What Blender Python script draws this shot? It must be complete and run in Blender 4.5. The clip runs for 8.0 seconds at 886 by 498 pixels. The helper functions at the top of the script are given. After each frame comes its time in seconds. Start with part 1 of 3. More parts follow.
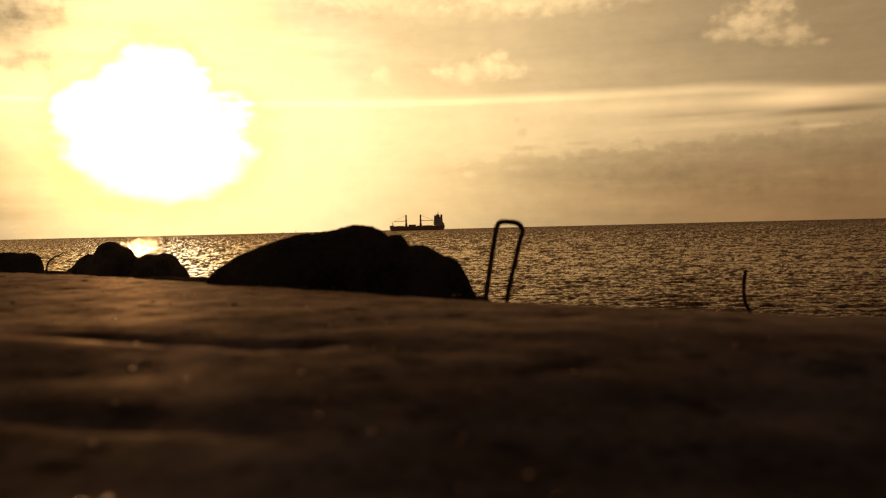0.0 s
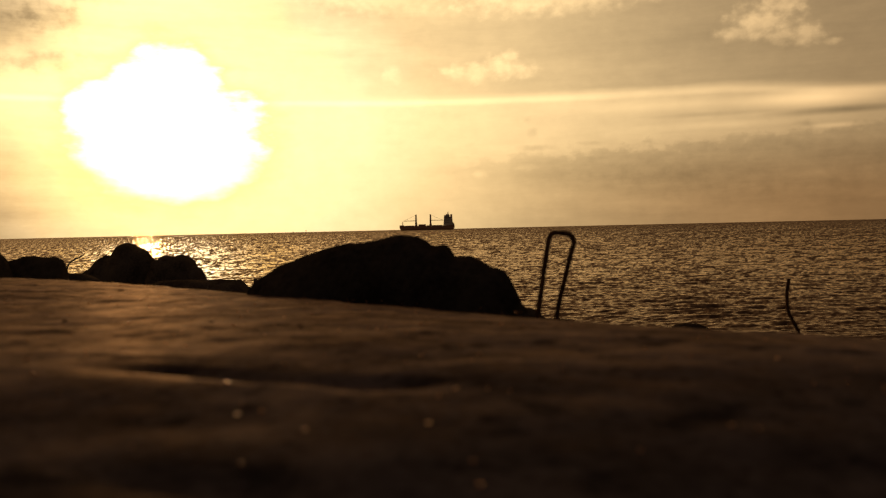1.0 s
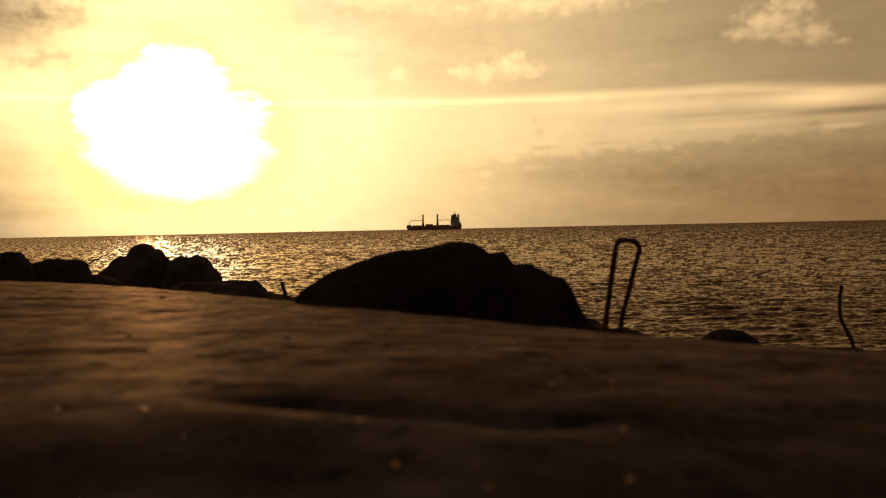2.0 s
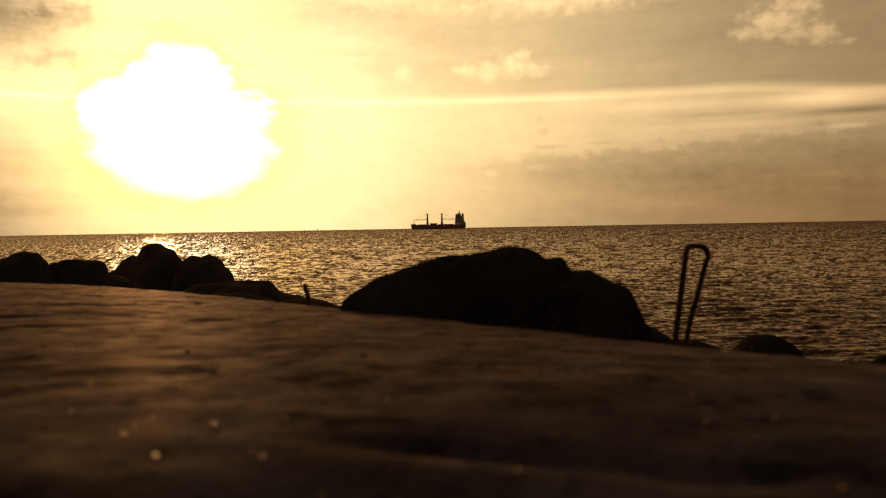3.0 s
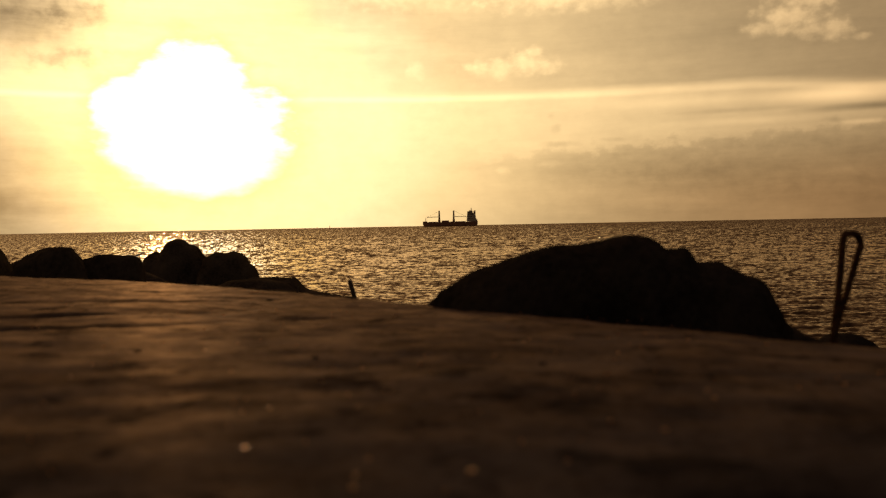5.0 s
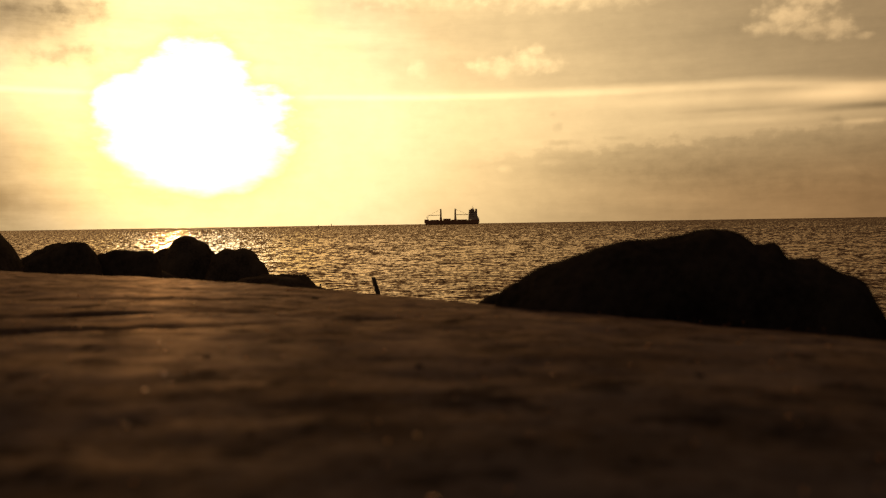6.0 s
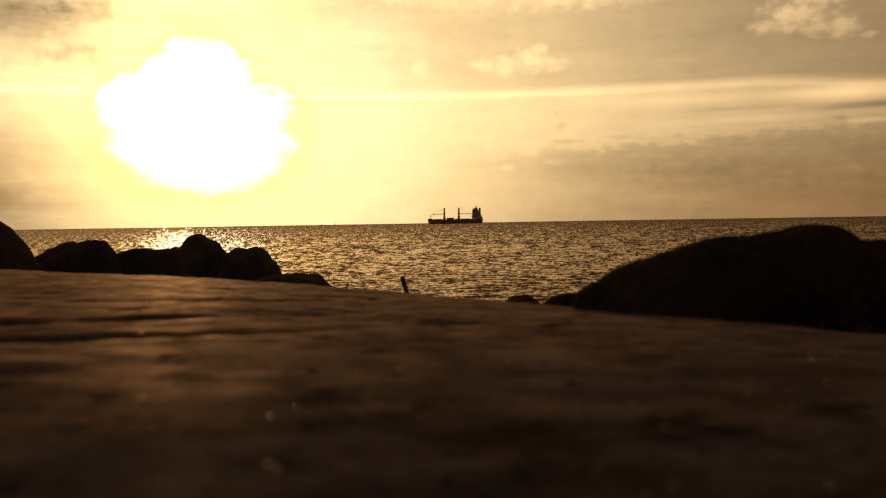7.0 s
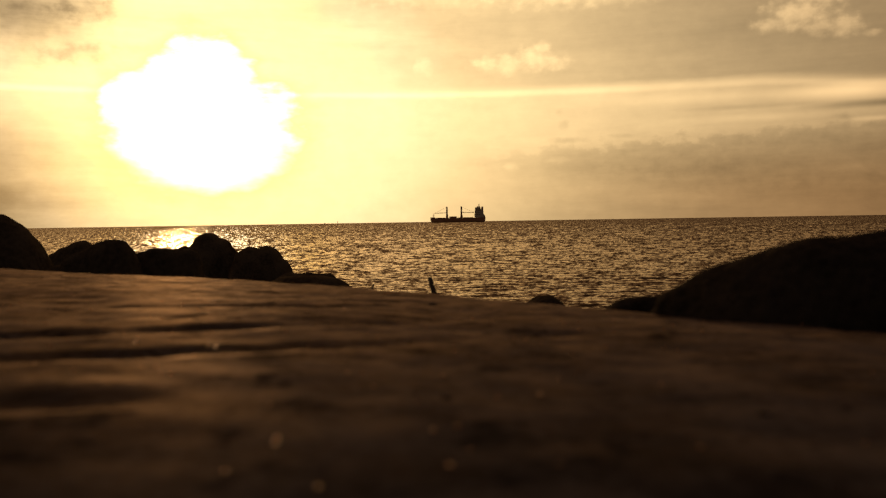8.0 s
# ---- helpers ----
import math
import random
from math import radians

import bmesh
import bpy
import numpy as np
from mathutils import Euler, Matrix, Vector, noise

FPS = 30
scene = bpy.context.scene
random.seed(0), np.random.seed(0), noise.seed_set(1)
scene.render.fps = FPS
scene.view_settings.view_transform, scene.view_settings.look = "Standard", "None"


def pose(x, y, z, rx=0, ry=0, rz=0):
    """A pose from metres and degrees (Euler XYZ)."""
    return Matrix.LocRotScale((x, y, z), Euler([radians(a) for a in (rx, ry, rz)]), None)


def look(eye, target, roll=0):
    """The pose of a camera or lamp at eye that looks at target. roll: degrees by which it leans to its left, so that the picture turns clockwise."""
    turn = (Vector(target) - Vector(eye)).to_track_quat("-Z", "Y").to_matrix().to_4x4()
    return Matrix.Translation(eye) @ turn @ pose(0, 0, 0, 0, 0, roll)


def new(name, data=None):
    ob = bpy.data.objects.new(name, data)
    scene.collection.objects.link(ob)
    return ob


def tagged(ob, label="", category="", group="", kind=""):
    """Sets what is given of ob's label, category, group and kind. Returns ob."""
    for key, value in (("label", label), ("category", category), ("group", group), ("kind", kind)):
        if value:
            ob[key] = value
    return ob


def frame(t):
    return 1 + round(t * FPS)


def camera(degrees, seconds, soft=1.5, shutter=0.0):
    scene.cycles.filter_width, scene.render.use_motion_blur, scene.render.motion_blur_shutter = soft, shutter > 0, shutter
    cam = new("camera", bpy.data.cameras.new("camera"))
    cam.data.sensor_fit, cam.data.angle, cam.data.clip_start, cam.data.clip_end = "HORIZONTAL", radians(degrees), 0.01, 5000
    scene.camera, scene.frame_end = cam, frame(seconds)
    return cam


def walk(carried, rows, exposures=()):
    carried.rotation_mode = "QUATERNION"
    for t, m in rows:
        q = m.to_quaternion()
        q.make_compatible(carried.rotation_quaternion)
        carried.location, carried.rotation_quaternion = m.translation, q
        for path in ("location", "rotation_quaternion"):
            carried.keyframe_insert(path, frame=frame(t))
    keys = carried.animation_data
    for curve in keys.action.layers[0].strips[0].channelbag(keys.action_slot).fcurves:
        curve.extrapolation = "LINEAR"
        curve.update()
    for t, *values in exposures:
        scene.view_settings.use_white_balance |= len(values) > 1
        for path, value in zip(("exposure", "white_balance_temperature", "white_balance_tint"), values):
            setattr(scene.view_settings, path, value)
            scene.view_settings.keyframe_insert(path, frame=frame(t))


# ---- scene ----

****

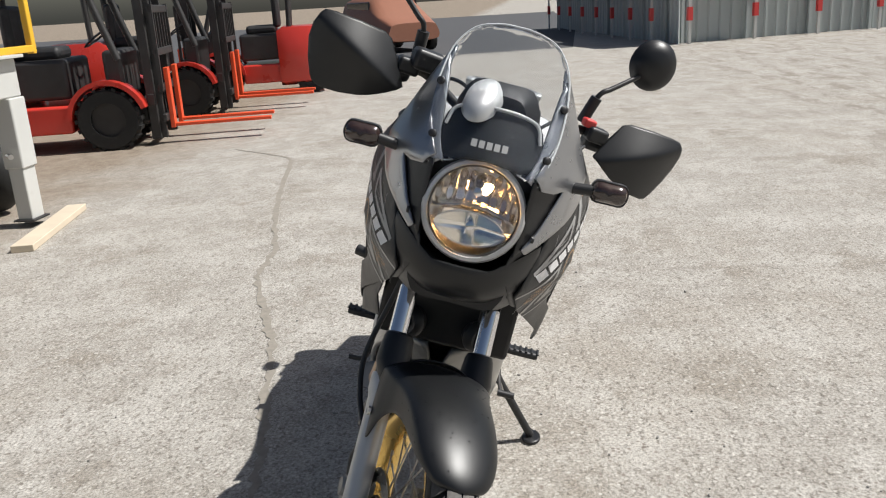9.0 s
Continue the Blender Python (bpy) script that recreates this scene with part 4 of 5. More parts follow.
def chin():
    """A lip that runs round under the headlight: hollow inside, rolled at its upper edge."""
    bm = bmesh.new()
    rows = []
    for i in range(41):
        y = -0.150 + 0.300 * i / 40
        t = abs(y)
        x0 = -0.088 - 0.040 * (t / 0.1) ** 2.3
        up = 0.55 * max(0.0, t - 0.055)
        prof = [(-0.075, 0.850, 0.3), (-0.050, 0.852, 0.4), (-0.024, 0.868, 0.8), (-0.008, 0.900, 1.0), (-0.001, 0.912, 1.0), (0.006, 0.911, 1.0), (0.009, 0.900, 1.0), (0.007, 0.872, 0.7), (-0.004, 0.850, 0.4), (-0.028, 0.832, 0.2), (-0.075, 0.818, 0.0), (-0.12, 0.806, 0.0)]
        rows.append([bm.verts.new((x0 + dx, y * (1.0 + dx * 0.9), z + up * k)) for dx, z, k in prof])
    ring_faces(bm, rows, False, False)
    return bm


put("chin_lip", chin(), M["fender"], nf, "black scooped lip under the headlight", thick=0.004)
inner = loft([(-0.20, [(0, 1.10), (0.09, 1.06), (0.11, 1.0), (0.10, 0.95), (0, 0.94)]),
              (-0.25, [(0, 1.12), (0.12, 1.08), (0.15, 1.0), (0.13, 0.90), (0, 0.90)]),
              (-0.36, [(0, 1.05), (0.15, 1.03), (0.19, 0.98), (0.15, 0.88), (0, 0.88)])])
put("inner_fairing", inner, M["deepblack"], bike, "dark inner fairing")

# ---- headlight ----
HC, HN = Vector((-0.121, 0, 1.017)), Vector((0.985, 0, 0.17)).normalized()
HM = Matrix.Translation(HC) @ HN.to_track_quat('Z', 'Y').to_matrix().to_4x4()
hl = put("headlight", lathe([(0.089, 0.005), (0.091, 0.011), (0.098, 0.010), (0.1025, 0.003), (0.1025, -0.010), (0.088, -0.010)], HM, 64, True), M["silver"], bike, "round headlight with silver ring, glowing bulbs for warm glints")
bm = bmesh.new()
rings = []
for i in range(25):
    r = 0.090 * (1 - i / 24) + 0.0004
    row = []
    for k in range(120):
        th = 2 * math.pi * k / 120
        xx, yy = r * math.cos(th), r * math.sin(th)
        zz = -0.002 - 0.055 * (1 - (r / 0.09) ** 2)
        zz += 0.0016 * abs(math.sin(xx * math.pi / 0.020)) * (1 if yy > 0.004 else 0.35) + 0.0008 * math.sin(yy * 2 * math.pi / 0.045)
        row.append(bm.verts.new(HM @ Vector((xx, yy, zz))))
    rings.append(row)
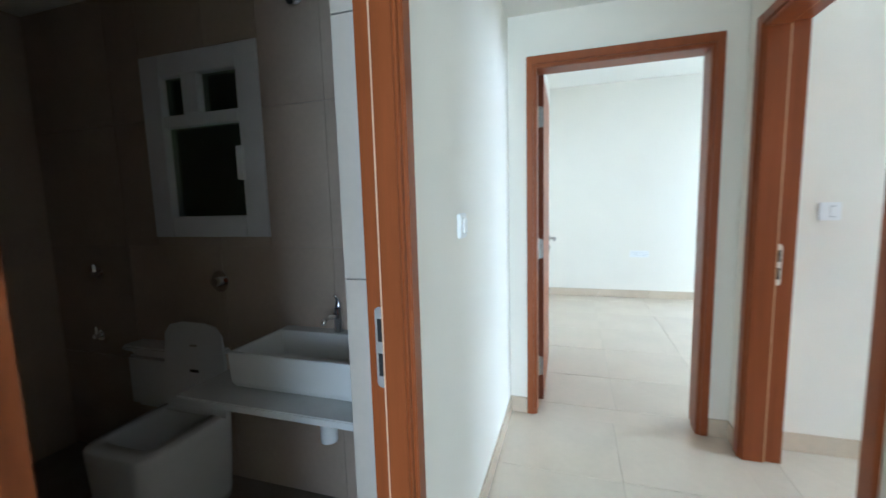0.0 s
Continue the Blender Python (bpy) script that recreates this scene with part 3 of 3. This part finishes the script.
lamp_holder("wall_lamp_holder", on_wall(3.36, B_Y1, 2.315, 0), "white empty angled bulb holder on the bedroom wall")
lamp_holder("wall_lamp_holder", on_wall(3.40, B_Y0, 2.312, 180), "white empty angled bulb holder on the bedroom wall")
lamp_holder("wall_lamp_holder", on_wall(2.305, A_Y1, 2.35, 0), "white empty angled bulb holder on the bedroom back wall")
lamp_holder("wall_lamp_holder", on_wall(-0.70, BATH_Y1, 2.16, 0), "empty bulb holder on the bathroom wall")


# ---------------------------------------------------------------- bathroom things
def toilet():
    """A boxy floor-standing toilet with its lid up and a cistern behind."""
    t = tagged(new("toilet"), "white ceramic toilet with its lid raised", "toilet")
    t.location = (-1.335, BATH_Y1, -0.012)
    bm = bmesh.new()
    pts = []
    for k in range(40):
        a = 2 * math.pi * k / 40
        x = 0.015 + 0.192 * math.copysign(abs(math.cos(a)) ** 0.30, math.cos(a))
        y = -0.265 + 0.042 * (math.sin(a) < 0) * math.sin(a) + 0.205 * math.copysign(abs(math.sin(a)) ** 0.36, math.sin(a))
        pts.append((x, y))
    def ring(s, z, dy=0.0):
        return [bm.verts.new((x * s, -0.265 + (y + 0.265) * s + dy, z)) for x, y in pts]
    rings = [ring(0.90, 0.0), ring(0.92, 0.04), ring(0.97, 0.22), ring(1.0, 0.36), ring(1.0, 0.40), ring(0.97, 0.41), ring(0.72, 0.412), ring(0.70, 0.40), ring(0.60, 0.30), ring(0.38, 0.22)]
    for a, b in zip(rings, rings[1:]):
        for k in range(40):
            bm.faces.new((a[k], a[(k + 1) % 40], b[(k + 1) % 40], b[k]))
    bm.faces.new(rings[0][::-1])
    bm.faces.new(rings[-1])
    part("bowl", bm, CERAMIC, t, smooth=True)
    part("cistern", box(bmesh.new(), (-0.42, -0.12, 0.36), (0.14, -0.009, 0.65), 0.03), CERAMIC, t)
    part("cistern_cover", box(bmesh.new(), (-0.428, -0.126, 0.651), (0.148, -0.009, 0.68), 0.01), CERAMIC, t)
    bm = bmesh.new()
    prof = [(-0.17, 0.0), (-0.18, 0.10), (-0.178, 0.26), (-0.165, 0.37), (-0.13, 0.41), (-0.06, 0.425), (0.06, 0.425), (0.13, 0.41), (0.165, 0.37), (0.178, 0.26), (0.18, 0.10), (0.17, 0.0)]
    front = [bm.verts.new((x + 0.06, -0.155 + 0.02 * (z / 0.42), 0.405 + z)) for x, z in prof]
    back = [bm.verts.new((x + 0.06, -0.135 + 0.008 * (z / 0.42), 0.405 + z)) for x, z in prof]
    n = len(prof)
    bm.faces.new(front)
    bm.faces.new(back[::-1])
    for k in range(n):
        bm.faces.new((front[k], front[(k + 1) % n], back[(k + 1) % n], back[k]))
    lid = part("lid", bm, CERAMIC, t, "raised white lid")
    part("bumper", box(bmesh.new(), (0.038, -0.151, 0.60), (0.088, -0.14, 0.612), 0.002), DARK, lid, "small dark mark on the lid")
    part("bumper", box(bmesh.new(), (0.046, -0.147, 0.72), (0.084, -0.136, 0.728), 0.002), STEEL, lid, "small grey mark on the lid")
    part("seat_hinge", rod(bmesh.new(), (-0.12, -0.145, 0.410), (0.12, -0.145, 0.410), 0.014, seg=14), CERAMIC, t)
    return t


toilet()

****

* [Do this] The lines from the one containing "of a camera" to the one containing "curve.update()", both included, are to be extracted exactly; give no other line.

* [Answer to the task]
    """The pose of a camera or lamp at eye that looks at target. roll: degrees by which it leans to its left, so that the picture turns clockwise."""
    turn = (Vector(target) - Vector(eye)).to_track_quat("-Z", "Y").to_matrix().to_4x4()
    return Matrix.Translation(eye) @ turn @ pose(0, 0, 0, 0, 0, roll)


def new(name, data=None):
    ob = bpy.data.objects.new(name, data)
    scene.collection.objects.link(ob)
    return ob


def tagged(ob, label="", category="", group="", kind=""):
    """Sets what is given of ob's label, category, group and kind. Returns ob."""
    for key, value in (("label", label), ("category", category), ("group", group), ("kind", kind)):
        if value:
            ob[key] = value
    return ob


def frame(t):
    return 1 + round(t * FPS)


def camera(degrees, seconds, soft=1.5, shutter=0.0):
    scene.cycles.filter_width, scene.render.use_motion_blur, scene.render.motion_blur_shutter = soft, shutter > 0, shutter
    cam = new("camera", bpy.data.cameras.new("camera"))
    cam.data.sensor_fit, cam.data.angle, cam.data.clip_start, cam.data.clip_end = "HORIZONTAL", radians(degrees), 0.01, 5000
    scene.camera, scene.frame_end = cam, frame(seconds)
    return cam


def walk(carried, rows, exposures=()):
    carried.rotation_mode = "QUATERNION"
    for t, m in rows:
        q = m.to_quaternion()
        q.make_compatible(carried.rotation_quaternion)
        carried.location, carried.rotation_quaternion = m.translation, q
        for path in ("location", "rotation_quaternion"):
            carried.keyframe_insert(path, frame=frame(t))
    keys = carried.animation_data
    for curve in keys.action.layers[0].strips[0].channelbag(keys.action_slot).fcurves:
        curve.extrapolation = "LINEAR"
        curve.update()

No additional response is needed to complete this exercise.